**Aim**
Only one portion of the data is to be written out: from the line bearing "finishes the script." through the line bearing "make_big_wheel(2.78, True)". Write it exactly as it appears.

(Collected data)
_____

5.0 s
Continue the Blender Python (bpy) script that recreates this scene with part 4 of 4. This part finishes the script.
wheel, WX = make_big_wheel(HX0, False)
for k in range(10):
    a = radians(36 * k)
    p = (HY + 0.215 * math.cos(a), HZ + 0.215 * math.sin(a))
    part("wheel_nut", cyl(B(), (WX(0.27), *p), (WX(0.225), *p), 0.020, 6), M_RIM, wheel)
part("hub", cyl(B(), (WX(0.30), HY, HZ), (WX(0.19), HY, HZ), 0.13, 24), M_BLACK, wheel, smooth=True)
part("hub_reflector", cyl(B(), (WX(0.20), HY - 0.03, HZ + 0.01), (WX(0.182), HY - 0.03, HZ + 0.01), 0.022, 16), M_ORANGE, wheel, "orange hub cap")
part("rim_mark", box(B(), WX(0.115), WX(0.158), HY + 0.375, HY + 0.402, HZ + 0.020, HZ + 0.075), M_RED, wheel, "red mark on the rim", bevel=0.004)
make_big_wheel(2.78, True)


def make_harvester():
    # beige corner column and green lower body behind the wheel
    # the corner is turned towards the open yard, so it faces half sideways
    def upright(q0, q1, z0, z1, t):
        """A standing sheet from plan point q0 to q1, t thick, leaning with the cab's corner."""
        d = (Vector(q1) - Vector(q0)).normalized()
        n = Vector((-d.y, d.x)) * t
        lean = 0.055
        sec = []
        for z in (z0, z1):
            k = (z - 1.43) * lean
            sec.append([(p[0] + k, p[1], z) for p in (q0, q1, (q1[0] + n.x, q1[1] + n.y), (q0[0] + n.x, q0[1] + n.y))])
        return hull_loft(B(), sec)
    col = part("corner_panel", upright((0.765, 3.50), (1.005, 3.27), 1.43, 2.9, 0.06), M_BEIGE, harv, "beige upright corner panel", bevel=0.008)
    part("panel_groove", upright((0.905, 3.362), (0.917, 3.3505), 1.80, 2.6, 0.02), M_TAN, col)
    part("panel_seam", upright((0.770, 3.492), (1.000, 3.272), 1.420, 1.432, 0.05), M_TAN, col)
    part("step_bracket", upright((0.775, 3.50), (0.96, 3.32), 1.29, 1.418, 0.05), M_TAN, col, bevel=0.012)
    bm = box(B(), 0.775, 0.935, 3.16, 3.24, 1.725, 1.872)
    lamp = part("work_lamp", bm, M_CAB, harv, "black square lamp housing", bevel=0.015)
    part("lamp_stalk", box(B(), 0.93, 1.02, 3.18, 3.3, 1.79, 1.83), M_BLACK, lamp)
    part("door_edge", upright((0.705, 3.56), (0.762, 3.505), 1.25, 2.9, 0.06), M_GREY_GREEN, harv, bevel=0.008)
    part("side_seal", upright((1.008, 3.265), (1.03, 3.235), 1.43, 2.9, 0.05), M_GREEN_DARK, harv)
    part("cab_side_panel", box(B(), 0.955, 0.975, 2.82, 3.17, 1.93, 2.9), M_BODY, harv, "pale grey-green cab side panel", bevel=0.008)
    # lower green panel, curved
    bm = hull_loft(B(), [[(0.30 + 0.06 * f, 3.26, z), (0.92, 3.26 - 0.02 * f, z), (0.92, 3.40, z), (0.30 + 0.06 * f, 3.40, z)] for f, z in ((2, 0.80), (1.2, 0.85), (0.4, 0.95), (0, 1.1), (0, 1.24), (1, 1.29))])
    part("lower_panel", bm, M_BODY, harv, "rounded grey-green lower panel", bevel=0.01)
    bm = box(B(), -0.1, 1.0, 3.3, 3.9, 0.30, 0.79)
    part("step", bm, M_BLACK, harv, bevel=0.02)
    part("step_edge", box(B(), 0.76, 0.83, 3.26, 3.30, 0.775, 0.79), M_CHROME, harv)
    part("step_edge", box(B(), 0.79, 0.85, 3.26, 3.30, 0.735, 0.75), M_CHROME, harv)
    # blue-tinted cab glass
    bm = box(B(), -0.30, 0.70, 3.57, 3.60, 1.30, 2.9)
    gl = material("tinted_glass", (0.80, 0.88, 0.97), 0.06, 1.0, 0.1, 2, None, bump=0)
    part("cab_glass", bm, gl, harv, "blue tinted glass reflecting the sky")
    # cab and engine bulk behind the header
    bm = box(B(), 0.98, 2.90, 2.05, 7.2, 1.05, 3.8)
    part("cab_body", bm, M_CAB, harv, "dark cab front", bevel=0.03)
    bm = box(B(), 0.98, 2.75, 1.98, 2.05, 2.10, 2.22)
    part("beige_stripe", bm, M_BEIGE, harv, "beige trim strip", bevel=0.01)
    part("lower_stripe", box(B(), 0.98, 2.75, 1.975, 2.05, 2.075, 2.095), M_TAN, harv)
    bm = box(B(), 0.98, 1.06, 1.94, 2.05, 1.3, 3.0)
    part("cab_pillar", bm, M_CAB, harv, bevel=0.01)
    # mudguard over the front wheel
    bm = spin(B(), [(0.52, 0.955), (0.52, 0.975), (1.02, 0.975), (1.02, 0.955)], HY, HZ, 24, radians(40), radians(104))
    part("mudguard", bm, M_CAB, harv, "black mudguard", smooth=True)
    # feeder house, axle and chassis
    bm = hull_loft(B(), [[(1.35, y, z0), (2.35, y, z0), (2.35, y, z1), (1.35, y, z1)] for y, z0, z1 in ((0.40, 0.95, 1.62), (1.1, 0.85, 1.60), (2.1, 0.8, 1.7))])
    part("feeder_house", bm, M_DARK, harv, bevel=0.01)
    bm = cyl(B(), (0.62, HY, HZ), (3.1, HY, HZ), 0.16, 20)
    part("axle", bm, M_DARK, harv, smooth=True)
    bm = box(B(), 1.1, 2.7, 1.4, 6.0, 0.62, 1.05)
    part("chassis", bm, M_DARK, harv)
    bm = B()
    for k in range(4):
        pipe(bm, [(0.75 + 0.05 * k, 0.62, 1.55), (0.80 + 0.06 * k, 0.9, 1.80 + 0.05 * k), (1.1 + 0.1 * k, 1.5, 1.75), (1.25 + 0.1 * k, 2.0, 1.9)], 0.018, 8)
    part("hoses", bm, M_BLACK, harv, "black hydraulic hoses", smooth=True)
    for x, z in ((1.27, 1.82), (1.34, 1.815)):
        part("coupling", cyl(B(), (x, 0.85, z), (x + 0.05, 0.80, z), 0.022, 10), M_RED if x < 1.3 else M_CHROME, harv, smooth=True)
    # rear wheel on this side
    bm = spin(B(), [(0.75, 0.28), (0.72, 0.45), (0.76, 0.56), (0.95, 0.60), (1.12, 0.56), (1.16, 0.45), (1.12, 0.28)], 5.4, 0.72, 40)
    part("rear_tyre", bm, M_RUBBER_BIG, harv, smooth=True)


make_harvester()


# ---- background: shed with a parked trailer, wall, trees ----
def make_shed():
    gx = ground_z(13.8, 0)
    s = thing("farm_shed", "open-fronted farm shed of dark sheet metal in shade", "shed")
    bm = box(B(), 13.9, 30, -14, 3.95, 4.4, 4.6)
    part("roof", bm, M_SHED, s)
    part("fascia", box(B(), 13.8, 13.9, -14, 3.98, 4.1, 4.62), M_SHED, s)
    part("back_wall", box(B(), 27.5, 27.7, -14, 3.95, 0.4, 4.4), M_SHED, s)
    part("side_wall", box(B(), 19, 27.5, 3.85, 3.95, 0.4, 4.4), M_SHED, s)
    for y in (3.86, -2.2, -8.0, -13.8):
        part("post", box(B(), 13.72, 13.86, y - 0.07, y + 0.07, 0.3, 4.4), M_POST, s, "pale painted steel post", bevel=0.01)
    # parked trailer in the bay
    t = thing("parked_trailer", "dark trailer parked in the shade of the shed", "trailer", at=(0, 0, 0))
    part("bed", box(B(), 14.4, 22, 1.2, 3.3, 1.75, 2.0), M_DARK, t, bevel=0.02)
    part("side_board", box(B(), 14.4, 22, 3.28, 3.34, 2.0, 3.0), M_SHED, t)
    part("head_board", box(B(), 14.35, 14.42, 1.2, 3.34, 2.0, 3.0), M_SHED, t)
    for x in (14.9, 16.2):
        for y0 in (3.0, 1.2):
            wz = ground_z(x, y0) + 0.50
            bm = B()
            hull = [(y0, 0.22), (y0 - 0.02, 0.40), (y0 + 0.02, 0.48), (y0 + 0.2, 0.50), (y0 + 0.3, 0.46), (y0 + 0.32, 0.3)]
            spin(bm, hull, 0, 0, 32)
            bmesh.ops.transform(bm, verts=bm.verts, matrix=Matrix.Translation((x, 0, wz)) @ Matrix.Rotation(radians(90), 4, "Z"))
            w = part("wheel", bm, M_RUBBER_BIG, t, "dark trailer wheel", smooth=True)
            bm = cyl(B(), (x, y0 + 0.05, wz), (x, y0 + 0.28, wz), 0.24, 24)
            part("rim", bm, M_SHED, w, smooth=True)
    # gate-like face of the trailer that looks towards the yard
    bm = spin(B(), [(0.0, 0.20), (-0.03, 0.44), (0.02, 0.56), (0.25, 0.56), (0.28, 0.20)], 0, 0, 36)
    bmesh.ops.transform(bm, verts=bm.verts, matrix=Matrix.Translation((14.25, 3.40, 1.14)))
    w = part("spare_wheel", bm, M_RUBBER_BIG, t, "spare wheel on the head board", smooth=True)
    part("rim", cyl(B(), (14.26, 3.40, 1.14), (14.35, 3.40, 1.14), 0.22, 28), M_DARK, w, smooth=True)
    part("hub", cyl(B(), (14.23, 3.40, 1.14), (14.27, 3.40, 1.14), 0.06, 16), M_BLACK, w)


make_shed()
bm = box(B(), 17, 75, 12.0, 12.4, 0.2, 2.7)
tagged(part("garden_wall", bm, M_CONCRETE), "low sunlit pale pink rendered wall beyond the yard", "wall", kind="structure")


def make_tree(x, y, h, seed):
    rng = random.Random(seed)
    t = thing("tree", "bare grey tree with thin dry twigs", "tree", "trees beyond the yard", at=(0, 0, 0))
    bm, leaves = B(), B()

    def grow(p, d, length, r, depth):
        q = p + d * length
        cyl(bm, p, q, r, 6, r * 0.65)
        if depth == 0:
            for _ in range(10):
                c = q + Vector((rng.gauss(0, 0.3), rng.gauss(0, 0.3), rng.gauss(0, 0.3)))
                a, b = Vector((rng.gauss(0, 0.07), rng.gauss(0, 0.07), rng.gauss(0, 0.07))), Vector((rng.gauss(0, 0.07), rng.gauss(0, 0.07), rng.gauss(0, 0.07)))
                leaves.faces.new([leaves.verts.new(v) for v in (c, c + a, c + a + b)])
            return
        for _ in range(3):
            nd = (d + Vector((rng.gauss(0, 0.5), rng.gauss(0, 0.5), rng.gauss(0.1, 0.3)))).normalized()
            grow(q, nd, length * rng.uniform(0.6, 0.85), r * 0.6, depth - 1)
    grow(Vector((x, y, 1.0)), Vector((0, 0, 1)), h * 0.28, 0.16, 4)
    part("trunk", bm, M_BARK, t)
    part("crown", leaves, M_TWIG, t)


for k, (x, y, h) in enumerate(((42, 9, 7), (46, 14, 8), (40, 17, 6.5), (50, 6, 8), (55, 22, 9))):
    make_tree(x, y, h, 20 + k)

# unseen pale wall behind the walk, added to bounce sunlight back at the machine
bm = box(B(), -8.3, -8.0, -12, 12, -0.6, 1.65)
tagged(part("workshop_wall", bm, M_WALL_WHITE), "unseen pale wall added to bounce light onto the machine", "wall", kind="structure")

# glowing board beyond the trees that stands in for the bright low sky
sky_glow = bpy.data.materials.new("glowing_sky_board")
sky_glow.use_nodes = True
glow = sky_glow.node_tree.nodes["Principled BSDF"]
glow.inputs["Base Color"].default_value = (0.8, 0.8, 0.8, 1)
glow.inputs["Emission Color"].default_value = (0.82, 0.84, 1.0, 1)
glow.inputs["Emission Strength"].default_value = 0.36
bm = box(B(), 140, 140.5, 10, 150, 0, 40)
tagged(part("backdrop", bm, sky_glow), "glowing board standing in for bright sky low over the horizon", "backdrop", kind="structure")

_____

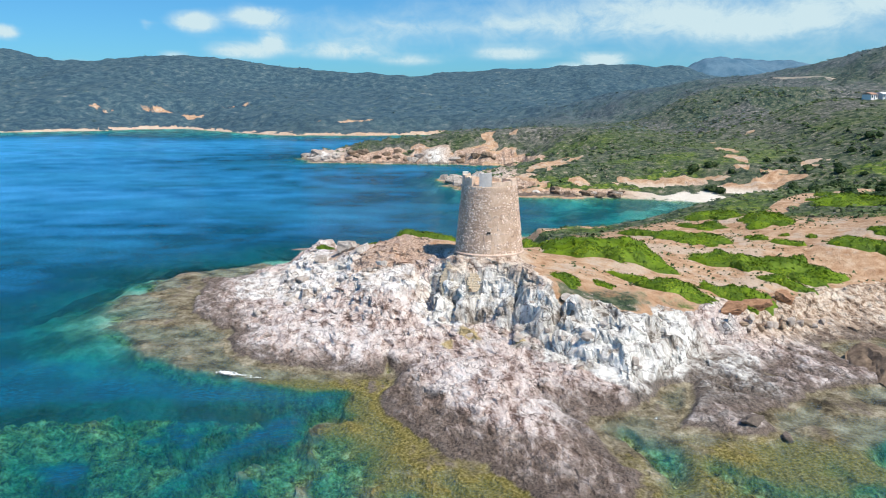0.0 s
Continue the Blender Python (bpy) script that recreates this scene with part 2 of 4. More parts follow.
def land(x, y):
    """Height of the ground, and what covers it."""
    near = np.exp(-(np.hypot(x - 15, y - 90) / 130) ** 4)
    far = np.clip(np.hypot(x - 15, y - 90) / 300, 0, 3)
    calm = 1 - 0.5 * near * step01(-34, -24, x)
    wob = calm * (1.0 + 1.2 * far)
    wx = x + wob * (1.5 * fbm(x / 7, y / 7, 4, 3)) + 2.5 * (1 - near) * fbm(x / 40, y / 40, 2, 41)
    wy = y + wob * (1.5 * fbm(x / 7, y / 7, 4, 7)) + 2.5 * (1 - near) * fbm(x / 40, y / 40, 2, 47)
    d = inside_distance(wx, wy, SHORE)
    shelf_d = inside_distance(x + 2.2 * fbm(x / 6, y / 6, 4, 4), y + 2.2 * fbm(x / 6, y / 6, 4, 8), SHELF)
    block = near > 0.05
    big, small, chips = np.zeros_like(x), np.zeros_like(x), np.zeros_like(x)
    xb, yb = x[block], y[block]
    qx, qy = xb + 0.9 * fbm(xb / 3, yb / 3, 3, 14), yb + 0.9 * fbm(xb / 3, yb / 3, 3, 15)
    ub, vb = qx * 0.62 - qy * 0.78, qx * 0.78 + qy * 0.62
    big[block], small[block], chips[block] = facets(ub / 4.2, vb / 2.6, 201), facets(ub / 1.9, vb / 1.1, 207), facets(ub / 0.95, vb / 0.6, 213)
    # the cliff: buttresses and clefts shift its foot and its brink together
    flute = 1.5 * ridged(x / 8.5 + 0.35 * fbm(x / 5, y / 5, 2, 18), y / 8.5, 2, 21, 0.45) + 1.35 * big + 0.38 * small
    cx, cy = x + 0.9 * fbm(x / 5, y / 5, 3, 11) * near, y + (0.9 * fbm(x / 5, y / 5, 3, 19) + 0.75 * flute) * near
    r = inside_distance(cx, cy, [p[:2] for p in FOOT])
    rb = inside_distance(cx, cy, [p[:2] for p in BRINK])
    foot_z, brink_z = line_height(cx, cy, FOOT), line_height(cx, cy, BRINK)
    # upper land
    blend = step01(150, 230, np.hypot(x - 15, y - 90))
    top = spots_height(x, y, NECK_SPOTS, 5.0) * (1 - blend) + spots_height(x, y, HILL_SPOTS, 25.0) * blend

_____

**Exercise solution**
Continue the Blender Python (bpy) script that recreates this scene with part 4 of 4. This part finishes the script.
wheel, WX = make_big_wheel(HX0, False)
for k in range(10):
    a = radians(36 * k)
    p = (HY + 0.215 * math.cos(a), HZ + 0.215 * math.sin(a))
    part("wheel_nut", cyl(B(), (WX(0.27), *p), (WX(0.225), *p), 0.020, 6), M_RIM, wheel)
part("hub", cyl(B(), (WX(0.30), HY, HZ), (WX(0.19), HY, HZ), 0.13, 24), M_BLACK, wheel, smooth=True)
part("hub_reflector", cyl(B(), (WX(0.20), HY - 0.03, HZ + 0.01), (WX(0.182), HY - 0.03, HZ + 0.01), 0.022, 16), M_ORANGE, wheel, "orange hub cap")
part("rim_mark", box(B(), WX(0.115), WX(0.158), HY + 0.375, HY + 0.402, HZ + 0.020, HZ + 0.075), M_RED, wheel, "red mark on the rim", bevel=0.004)
make_big_wheel(2.78, True)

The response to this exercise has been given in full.